Posted: 07/06/2013 at 09:25
Wintersong, i find it is best to buy online and have my plants delivered as i have no transport and the only other alternative is buying on coach trips and risking having the plants put in the hold. But i do buy from specialists and the biggest plant i cam afford if it is not something i can grow from seed like a special rose. Cuttings are easy if you have a willing donor.

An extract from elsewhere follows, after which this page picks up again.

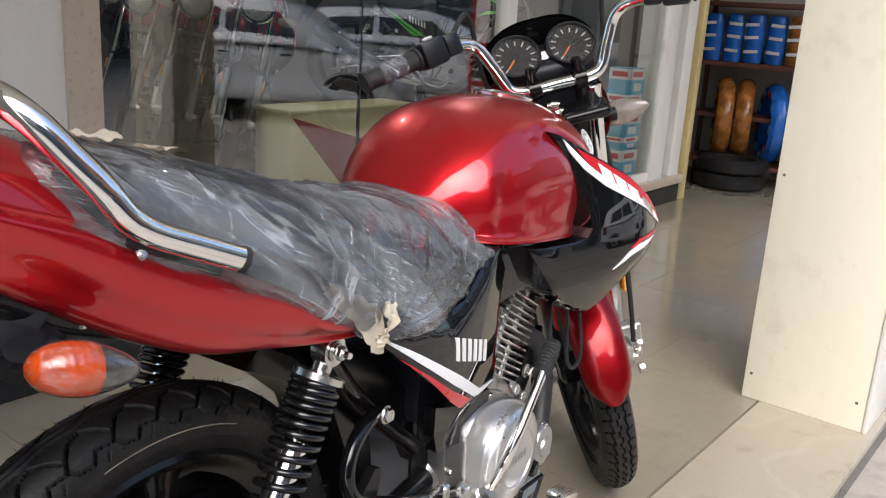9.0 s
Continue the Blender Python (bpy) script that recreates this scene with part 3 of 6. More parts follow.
def shock(root, y, fine):
    sy = math.copysign(1, y)
    top = Vector((0.185, y * 0.80, 0.706))
    d = (Vector((0.066, y * 0.74, 0.474)) - top).normalized()
    low = top + d * 0.335
    s = part("shock_absorber", lathe([(0.008, 0.0), (0.008, 0.12)], frame_of(top + d * 0.03, d), 16), M_CHROME, root, "twin rear shock absorber with black coil spring")
    # coils close together above, open below
    m, n, turns = frame_of(top + d * 0.040, d), (28 if fine else 10), 15.5
    path = []
    for i in range(int(turns * n) + 1):
        u = i / (turns * n)
        path.append(m @ Vector((0.0275 * math.cos(2 * math.pi * i / n), 0.0275 * math.sin(2 * math.pi * i / n), 0.245 * (0.52 * u + 0.48 * u ** 2.6))))
    part("spring", tube(path, 0.0045, 8 if fine else 4), M_SPRING, s, "gloss black coil spring", 60)
    part("damper", lathe([(0.013, 0.0), (0.0175, 0.01), (0.0175, 0.175), (0.012, 0.18)], frame_of(top + d * 0.11, d), 24), M_CHROME, s, "chrome damper body")
    part("collar", lathe([(0.012, 0), (0.031, 0.003), (0.031, 0.011), (0.02, 0.014)], frame_of(top + d * 0.026, d), 28), M_STEEL, s)
    part("collar", lathe([(0.016, 0), (0.030, 0.002), (0.031, 0.010), (0.024, 0.016), (0.021, 0.036), (0.015, 0.040)], frame_of(top + d * 0.281, d), 28), M_STEEL, s)
    for at in (top, low):
        bm = lathe([(0.010, -0.011), (0.019, -0.011), (0.0205, 0), (0.019, 0.011), (0.010, 0.011)], frame_of(at, (0, 1, 0)), 28)
        bm = rod(at, at + (d if at is top else -d) * 0.034, 0.0125, 14, bm)
        part("eye", bm, M_STEEL, s)
    part("bushing", lathe([(0.007, -0.0115), (0.013, -0.0115), (0.013, 0.0115), (0.007, 0.0115)], frame_of(top, (0, 1, 0)), 20), M_DARKRUBBER, s)
    part("washer", lathe([(0.0, 0.0), (0.0125, 0.0), (0.0125, 0.002), (0.0, 0.002)], frame_of(top + Vector((0, sy * 0.0116, 0)), (0, sy, 0)), 20), M_STEEL, s)
    part("bolt", bolt(top + Vector((0, sy * 0.0136, 0)), (0, sy, 0), 0.0082, 0.011), M_STEEL, s)
    part("bolt_end", lathe([(0.0045, 0), (0.0045, 0.008), (0.0035, 0.009), (0, 0.009)], frame_of(top + Vector((0, sy * 0.0246, 0)), (0, sy, 0)), 12), M_CHROME, s)
    part("bolt", bolt(low + Vector((0, sy * 0.011, 0)), (0, sy, 0), 0.008, 0.010), M_STEEL, s)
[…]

I have been feeling guilty about not taking time to enlarge on irises so TY Fairygirl. There are so many species of iris that there are whole books devoted to them, some beautifully illustrated, available at the library. My year starts with the bulbous ones which are very small with large heads -- Iris reticulata varieties mostly, Iris unguiculatis is a little igger and flowers in Bristol from months on end from November onwards, right through winter and spring. You probably know our native yellow Iris pseudocorus which resides in bogs and ponds all over the country and therelots of other species that like boggy conditions. The bearded irises love to bake in the sun and there are whole nurseries devoted to growing those in their many varieties. I saw a lovely Iris japonica in the Bristol botanic garden yesterday which has smaller flowers than the normal big ones. It is white so the sun being out the pic is not so good, but worth seening the difference. its strappy leaves are taller than the flower stems, a bit like Iris unguiculatis.